[Start of Raw data]

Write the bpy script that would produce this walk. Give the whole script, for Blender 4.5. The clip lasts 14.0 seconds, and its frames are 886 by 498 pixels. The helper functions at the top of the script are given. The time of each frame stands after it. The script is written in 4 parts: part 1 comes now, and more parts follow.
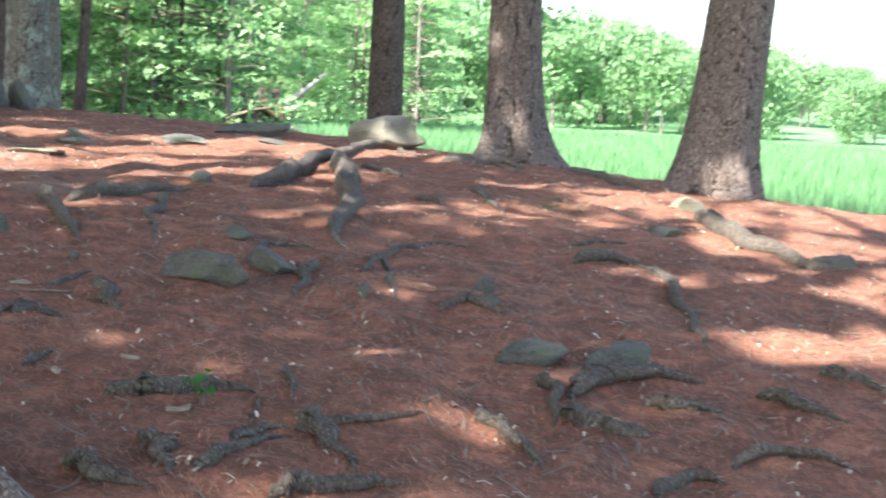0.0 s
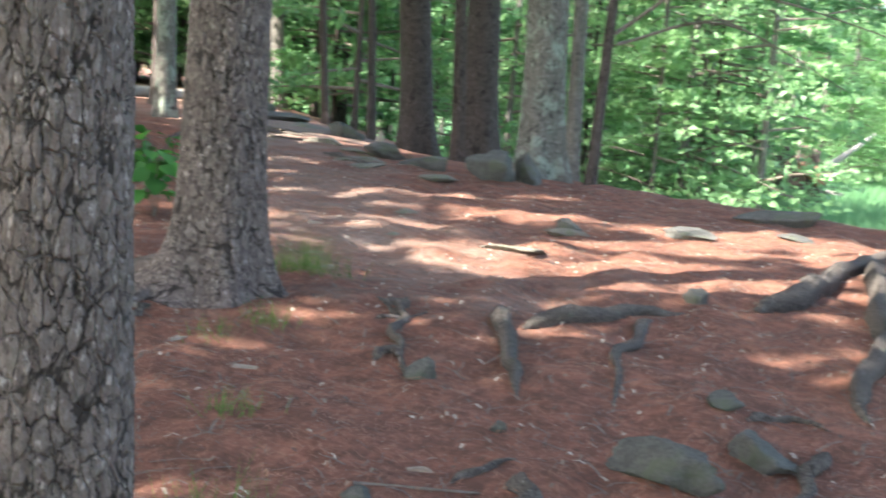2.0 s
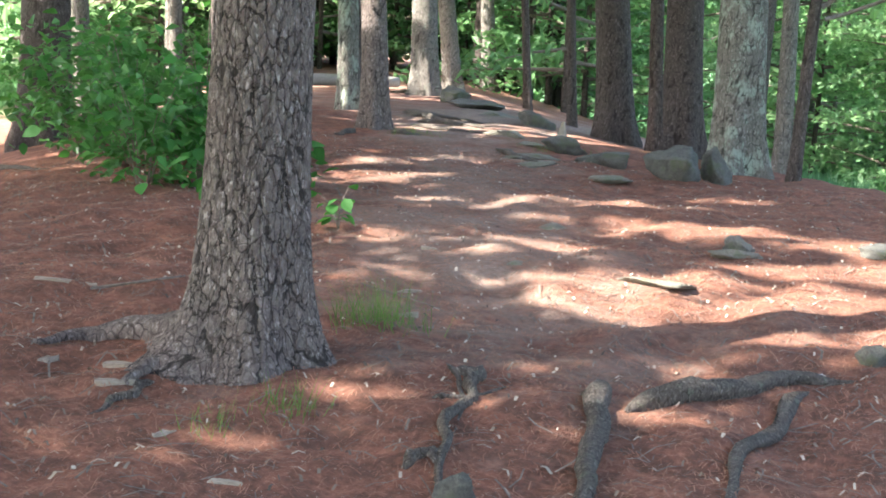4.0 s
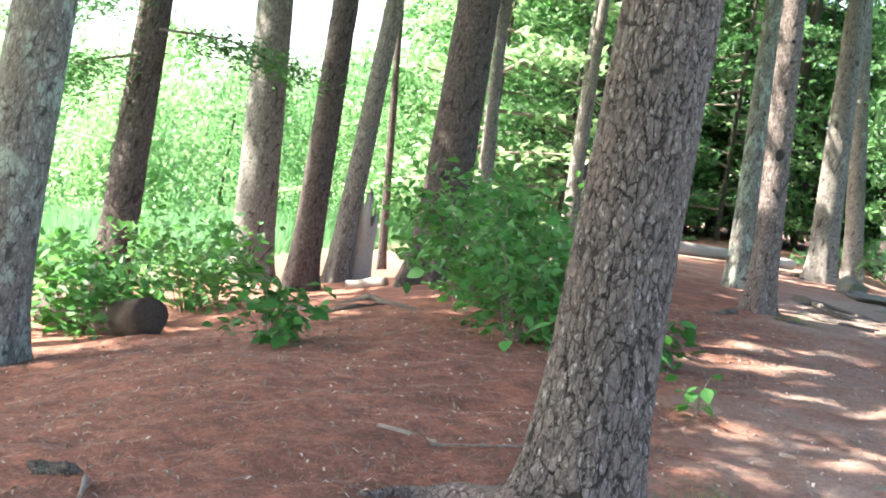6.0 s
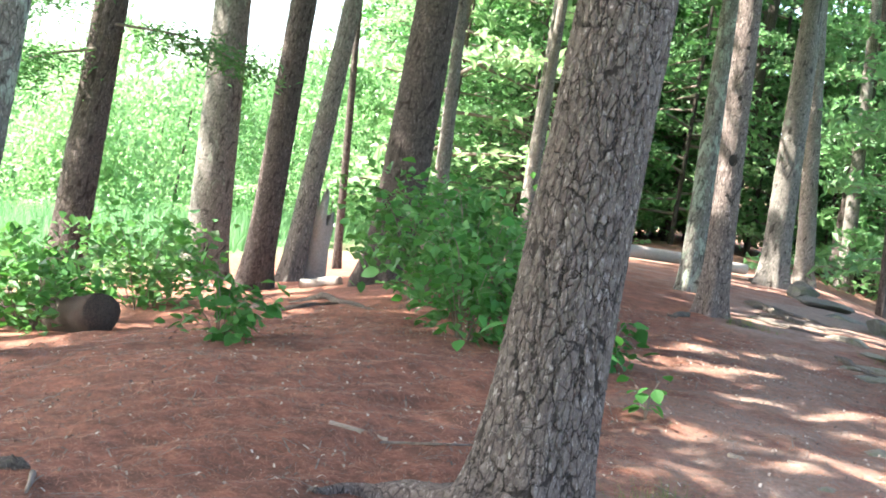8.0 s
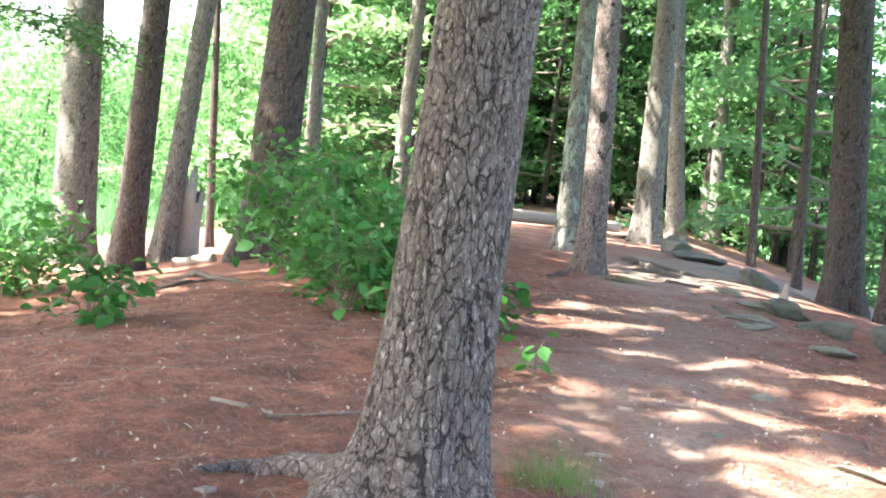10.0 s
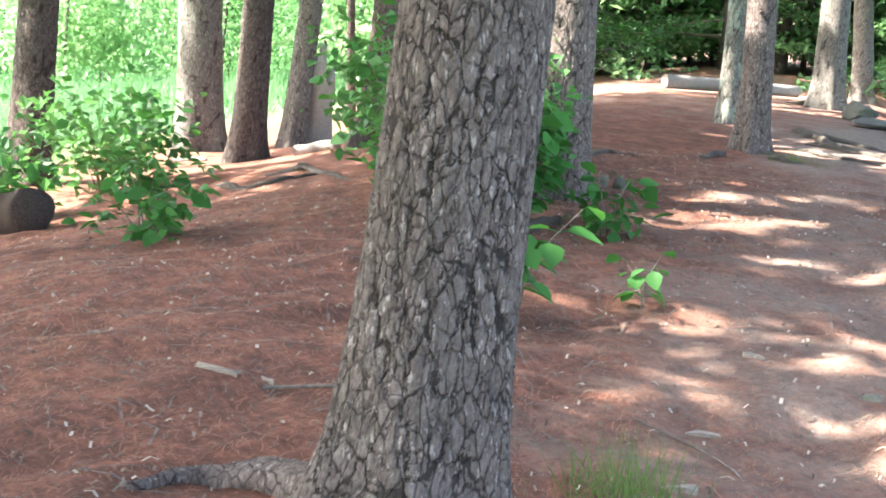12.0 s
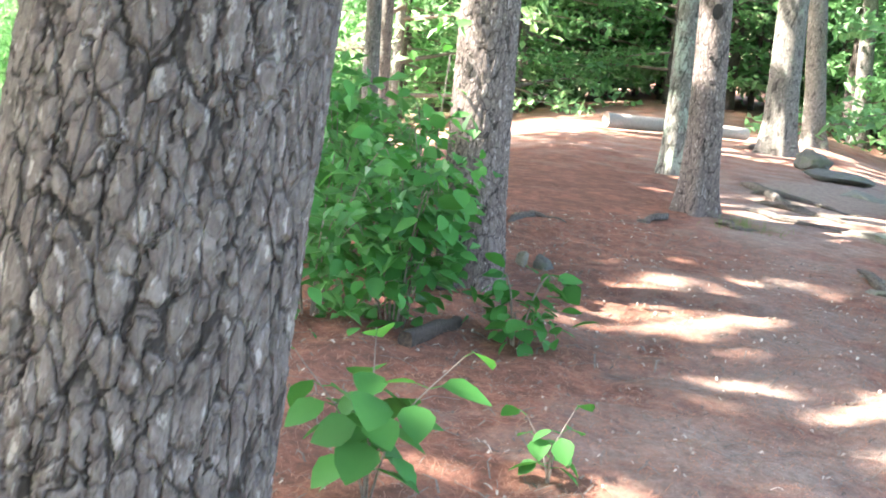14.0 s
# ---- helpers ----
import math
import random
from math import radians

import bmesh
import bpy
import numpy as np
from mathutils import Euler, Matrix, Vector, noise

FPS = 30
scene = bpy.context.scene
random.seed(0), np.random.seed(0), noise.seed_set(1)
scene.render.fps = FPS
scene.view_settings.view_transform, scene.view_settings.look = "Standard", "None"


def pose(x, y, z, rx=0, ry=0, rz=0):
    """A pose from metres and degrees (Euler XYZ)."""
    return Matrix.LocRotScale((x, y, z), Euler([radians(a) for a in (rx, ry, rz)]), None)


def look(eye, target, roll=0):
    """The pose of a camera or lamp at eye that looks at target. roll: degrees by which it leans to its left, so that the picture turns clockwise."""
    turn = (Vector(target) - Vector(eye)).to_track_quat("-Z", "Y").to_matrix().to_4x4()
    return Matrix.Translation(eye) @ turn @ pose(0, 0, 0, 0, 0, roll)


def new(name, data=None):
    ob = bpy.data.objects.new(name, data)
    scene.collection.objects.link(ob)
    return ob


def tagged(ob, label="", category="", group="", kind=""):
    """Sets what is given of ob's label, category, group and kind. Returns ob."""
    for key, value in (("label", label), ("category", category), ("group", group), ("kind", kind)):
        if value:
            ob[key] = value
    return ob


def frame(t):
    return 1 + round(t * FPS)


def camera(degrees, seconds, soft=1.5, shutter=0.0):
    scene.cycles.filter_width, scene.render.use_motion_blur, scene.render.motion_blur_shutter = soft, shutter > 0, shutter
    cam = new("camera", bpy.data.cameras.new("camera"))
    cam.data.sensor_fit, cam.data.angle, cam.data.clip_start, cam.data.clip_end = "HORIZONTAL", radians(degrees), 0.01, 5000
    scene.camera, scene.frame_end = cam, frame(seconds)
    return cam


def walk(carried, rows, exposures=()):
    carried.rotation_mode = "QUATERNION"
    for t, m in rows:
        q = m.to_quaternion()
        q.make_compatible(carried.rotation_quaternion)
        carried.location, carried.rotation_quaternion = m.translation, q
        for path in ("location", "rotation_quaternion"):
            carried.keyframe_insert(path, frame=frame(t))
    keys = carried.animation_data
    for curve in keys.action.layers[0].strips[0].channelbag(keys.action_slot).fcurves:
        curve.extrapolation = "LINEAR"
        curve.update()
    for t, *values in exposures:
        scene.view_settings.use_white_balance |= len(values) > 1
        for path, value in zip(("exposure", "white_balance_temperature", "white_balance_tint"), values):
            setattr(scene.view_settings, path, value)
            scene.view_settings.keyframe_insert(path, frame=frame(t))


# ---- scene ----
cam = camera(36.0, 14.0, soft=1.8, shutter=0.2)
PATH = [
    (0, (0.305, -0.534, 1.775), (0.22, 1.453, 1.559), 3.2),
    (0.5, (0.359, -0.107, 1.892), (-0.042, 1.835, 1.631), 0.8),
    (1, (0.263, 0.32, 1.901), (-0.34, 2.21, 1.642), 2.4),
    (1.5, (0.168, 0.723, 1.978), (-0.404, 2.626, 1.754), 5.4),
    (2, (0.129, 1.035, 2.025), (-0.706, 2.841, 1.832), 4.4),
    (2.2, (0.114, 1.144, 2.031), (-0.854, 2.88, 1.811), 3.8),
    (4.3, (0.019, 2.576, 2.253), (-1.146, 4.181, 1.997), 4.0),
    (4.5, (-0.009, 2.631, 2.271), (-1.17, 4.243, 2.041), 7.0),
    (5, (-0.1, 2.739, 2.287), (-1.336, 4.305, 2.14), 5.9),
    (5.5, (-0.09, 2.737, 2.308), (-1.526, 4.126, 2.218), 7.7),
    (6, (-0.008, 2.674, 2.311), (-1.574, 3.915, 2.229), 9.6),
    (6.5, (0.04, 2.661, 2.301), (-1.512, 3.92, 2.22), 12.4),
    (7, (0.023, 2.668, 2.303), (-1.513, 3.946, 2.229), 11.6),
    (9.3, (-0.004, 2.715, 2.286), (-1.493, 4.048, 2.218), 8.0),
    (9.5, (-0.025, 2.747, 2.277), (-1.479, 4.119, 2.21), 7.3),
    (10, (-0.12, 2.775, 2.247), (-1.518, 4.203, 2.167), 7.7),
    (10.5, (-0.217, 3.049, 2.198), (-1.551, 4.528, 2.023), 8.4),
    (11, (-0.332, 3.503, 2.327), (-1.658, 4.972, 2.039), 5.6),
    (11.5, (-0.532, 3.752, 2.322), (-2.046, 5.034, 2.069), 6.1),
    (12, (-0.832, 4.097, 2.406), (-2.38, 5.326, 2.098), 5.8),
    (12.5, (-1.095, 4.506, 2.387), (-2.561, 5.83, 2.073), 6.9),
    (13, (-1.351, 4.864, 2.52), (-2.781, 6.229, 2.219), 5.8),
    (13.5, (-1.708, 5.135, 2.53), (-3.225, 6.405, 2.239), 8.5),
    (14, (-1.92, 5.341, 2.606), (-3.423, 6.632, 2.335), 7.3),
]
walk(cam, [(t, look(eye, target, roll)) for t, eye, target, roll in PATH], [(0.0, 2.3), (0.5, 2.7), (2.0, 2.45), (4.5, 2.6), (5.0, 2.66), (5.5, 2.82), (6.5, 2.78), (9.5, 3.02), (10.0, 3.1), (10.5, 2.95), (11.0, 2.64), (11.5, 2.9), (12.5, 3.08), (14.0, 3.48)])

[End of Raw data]

▶ **What needs to be done**: Return each line of the data, keeping its wording exact and omitting pictures.

▶ **Solution**:
Write the bpy script that would produce this walk. Give the whole script, for Blender 4.5. The clip lasts 14.0 seconds, and its frames are 886 by 498 pixels. The helper functions at the top of the script are given. The time of each frame stands after it. The script is written in 4 parts: part 1 comes now, and more parts follow.
0.0 s
2.0 s
4.0 s
6.0 s
8.0 s
10.0 s
12.0 s
14.0 s
# ---- helpers ----
import math
import random
from math import radians

import bmesh
import bpy
import numpy as np
from mathutils import Euler, Matrix, Vector, noise

FPS = 30
scene = bpy.context.scene
random.seed(0), np.random.seed(0), noise.seed_set(1)
scene.render.fps = FPS
scene.view_settings.view_transform, scene.view_settings.look = "Standard", "None"


def pose(x, y, z, rx=0, ry=0, rz=0):
    """A pose from metres and degrees (Euler XYZ)."""
    return Matrix.LocRotScale((x, y, z), Euler([radians(a) for a in (rx, ry, rz)]), None)


def look(eye, target, roll=0):
    """The pose of a camera or lamp at eye that looks at target. roll: degrees by which it leans to its left, so that the picture turns clockwise."""
    turn = (Vector(target) - Vector(eye)).to_track_quat("-Z", "Y").to_matrix().to_4x4()
    return Matrix.Translation(eye) @ turn @ pose(0, 0, 0, 0, 0, roll)


def new(name, data=None):
    ob = bpy.data.objects.new(name, data)
    scene.collection.objects.link(ob)
    return ob


def tagged(ob, label="", category="", group="", kind=""):
    """Sets what is given of ob's label, category, group and kind. Returns ob."""
    for key, value in (("label", label), ("category", category), ("group", group), ("kind", kind)):
        if value:
            ob[key] = value
    return ob


def frame(t):
    return 1 + round(t * FPS)


def camera(degrees, seconds, soft=1.5, shutter=0.0):
    scene.cycles.filter_width, scene.render.use_motion_blur, scene.render.motion_blur_shutter = soft, shutter > 0, shutter
    cam = new("camera", bpy.data.cameras.new("camera"))
    cam.data.sensor_fit, cam.data.angle, cam.data.clip_start, cam.data.clip_end = "HORIZONTAL", radians(degrees), 0.01, 5000
    scene.camera, scene.frame_end = cam, frame(seconds)
    return cam


def walk(carried, rows, exposures=()):
    carried.rotation_mode = "QUATERNION"
    for t, m in rows:
        q = m.to_quaternion()
        q.make_compatible(carried.rotation_quaternion)
        carried.location, carried.rotation_quaternion = m.translation, q
        for path in ("location", "rotation_quaternion"):
            carried.keyframe_insert(path, frame=frame(t))
    keys = carried.animation_data
    for curve in keys.action.layers[0].strips[0].channelbag(keys.action_slot).fcurves:
        curve.extrapolation = "LINEAR"
        curve.update()
    for t, *values in exposures:
        scene.view_settings.use_white_balance |= len(values) > 1
        for path, value in zip(("exposure", "white_balance_temperature", "white_balance_tint"), values):
            setattr(scene.view_settings, path, value)
            scene.view_settings.keyframe_insert(path, frame=frame(t))


# ---- scene ----
cam = camera(36.0, 14.0, soft=1.8, shutter=0.2)
PATH = [
    (0, (0.305, -0.534, 1.775), (0.22, 1.453, 1.559), 3.2),
    (0.5, (0.359, -0.107, 1.892), (-0.042, 1.835, 1.631), 0.8),
    (1, (0.263, 0.32, 1.901), (-0.34, 2.21, 1.642), 2.4),
    (1.5, (0.168, 0.723, 1.978), (-0.404, 2.626, 1.754), 5.4),
    (2, (0.129, 1.035, 2.025), (-0.706, 2.841, 1.832), 4.4),
    (2.2, (0.114, 1.144, 2.031), (-0.854, 2.88, 1.811), 3.8),
    (4.3, (0.019, 2.576, 2.253), (-1.146, 4.181, 1.997), 4.0),
    (4.5, (-0.009, 2.631, 2.271), (-1.17, 4.243, 2.041), 7.0),
    (5, (-0.1, 2.739, 2.287), (-1.336, 4.305, 2.14), 5.9),
    (5.5, (-0.09, 2.737, 2.308), (-1.526, 4.126, 2.218), 7.7),
    (6, (-0.008, 2.674, 2.311), (-1.574, 3.915, 2.229), 9.6),
    (6.5, (0.04, 2.661, 2.301), (-1.512, 3.92, 2.22), 12.4),
    (7, (0.023, 2.668, 2.303), (-1.513, 3.946, 2.229), 11.6),
    (9.3, (-0.004, 2.715, 2.286), (-1.493, 4.048, 2.218), 8.0),
    (9.5, (-0.025, 2.747, 2.277), (-1.479, 4.119, 2.21), 7.3),
    (10, (-0.12, 2.775, 2.247), (-1.518, 4.203, 2.167), 7.7),
    (10.5, (-0.217, 3.049, 2.198), (-1.551, 4.528, 2.023), 8.4),
    (11, (-0.332, 3.503, 2.327), (-1.658, 4.972, 2.039), 5.6),
    (11.5, (-0.532, 3.752, 2.322), (-2.046, 5.034, 2.069), 6.1),
    (12, (-0.832, 4.097, 2.406), (-2.38, 5.326, 2.098), 5.8),
    (12.5, (-1.095, 4.506, 2.387), (-2.561, 5.83, 2.073), 6.9),
    (13, (-1.351, 4.864, 2.52), (-2.781, 6.229, 2.219), 5.8),
    (13.5, (-1.708, 5.135, 2.53), (-3.225, 6.405, 2.239), 8.5),
    (14, (-1.92, 5.341, 2.606), (-3.423, 6.632, 2.335), 7.3),
]
walk(cam, [(t, look(eye, target, roll)) for t, eye, target, roll in PATH], [(0.0, 2.3), (0.5, 2.7), (2.0, 2.45), (4.5, 2.6), (5.0, 2.66), (5.5, 2.82), (6.5, 2.78), (9.5, 3.02), (10.0, 3.1), (10.5, 2.95), (11.0, 2.64), (11.5, 2.9), (12.5, 3.08), (14.0, 3.48)])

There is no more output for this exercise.